▶ [Your goal]
Count every line that holds the string "parts", then give that number alone.

▶ [Supplied data]
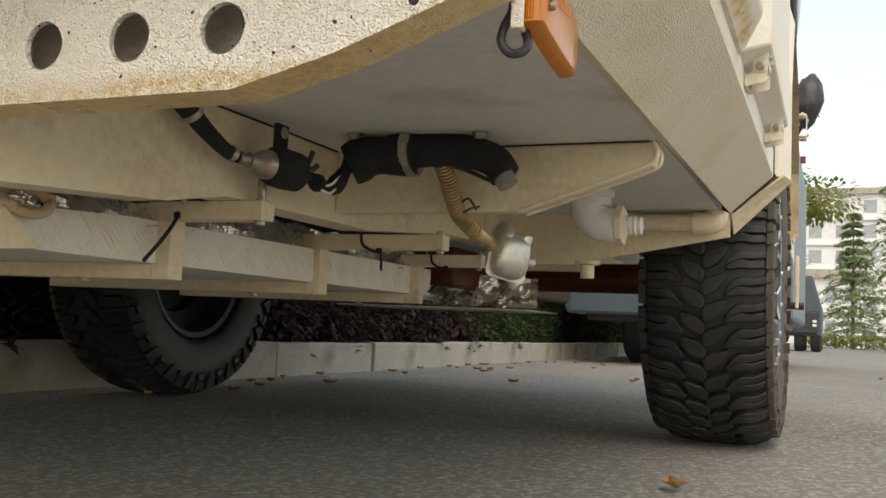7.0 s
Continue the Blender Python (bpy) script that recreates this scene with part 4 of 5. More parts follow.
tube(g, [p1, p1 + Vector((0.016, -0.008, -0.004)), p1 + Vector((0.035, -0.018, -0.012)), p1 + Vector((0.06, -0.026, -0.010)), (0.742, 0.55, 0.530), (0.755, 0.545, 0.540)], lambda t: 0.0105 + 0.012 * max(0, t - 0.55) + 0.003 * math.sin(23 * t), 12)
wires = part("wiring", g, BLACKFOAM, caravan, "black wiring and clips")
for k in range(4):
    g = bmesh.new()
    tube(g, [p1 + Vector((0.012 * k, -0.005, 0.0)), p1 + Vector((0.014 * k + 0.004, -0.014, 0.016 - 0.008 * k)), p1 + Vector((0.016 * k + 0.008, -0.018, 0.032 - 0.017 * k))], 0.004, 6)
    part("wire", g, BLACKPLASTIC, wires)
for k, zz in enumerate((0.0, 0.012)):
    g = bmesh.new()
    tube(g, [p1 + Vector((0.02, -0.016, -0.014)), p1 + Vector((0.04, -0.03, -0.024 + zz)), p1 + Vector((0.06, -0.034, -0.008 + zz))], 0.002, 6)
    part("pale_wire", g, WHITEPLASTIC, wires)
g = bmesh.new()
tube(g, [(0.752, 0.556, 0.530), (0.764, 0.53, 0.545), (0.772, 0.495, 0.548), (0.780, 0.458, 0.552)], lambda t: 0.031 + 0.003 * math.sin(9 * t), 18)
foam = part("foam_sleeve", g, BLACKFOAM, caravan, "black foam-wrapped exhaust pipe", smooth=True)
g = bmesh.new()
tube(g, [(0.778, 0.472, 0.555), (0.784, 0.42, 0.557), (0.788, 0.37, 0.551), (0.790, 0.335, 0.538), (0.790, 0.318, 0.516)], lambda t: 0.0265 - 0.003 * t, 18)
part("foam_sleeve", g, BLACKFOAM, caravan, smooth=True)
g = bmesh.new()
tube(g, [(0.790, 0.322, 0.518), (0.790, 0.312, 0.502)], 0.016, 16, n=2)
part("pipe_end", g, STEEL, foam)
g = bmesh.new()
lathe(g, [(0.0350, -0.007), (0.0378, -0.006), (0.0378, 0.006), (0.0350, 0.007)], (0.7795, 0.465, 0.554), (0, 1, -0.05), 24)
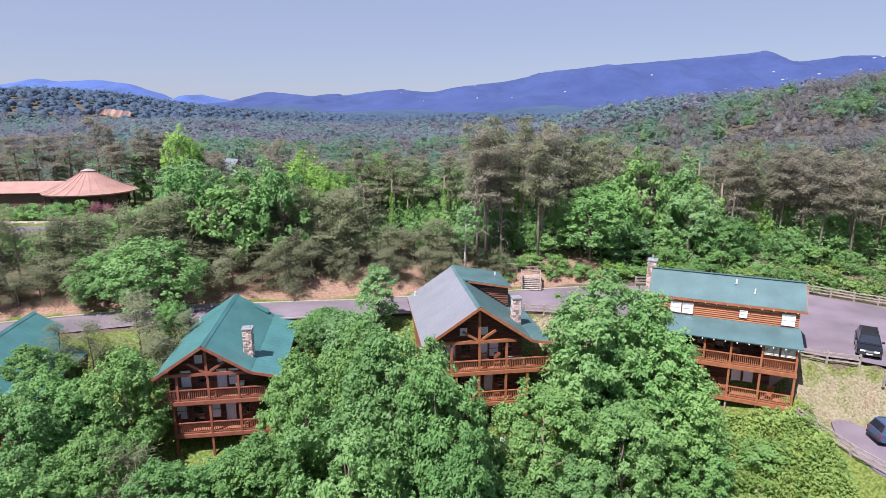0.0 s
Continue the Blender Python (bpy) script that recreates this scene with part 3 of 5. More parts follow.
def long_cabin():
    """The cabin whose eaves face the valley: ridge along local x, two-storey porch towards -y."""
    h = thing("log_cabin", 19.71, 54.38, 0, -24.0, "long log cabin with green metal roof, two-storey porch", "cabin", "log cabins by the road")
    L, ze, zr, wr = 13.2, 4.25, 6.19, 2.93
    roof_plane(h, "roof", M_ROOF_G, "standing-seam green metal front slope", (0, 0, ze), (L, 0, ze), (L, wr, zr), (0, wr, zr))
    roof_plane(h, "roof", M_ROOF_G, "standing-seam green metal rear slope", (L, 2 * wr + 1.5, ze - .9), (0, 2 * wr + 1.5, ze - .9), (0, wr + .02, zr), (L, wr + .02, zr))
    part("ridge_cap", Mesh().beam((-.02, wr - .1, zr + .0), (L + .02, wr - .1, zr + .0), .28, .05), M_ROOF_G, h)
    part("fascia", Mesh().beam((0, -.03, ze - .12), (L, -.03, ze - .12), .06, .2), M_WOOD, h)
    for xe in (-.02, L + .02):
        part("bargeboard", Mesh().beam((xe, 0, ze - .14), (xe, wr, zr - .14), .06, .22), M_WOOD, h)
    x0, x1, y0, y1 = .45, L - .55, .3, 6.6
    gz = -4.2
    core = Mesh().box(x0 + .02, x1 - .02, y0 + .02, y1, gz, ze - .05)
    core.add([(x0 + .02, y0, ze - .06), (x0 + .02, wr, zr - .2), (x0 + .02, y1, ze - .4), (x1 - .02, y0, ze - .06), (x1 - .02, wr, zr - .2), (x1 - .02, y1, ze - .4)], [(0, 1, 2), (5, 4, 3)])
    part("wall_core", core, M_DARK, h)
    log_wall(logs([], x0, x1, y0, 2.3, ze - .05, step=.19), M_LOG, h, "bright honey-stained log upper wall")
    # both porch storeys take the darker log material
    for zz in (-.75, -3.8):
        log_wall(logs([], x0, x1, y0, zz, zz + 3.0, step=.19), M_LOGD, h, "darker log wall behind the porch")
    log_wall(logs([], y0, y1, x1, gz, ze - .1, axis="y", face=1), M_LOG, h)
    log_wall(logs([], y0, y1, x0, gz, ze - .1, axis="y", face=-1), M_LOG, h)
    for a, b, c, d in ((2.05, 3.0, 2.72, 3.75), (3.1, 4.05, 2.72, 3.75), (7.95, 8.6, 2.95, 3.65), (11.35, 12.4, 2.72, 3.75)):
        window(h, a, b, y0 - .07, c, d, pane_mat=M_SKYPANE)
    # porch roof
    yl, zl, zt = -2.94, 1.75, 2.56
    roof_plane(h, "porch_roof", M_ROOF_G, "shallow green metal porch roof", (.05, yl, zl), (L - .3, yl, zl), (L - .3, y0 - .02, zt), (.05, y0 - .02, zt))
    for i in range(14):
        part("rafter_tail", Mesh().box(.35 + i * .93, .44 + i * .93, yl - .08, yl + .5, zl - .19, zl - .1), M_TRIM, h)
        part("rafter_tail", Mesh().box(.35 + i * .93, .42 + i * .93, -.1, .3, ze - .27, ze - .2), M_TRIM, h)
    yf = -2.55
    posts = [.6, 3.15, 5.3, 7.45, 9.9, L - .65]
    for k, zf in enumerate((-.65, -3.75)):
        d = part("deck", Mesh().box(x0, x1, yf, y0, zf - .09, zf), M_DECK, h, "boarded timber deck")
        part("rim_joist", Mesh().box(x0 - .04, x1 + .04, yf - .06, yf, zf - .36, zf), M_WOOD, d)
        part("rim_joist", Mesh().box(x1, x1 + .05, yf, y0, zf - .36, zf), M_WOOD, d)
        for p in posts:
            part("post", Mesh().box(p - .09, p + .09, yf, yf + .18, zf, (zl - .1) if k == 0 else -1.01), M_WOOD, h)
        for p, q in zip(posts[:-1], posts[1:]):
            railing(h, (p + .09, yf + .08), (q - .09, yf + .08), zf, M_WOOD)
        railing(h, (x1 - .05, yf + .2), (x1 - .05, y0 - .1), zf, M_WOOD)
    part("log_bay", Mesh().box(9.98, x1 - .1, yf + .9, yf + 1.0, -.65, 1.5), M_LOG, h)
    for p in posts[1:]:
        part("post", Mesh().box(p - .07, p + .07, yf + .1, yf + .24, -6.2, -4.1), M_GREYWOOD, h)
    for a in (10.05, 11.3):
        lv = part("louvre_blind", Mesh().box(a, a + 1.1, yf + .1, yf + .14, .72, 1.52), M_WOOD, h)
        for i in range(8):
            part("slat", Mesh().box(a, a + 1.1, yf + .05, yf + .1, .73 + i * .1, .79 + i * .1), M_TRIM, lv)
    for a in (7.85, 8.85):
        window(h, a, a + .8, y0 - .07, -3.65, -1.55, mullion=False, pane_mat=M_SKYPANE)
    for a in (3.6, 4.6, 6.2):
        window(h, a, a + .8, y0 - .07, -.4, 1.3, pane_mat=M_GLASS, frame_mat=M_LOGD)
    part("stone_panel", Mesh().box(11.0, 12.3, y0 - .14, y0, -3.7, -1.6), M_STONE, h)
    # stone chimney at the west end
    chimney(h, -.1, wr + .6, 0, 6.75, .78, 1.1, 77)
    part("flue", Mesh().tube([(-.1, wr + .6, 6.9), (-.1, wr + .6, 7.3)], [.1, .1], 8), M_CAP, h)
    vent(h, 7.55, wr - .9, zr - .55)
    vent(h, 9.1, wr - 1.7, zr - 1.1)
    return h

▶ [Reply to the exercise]
2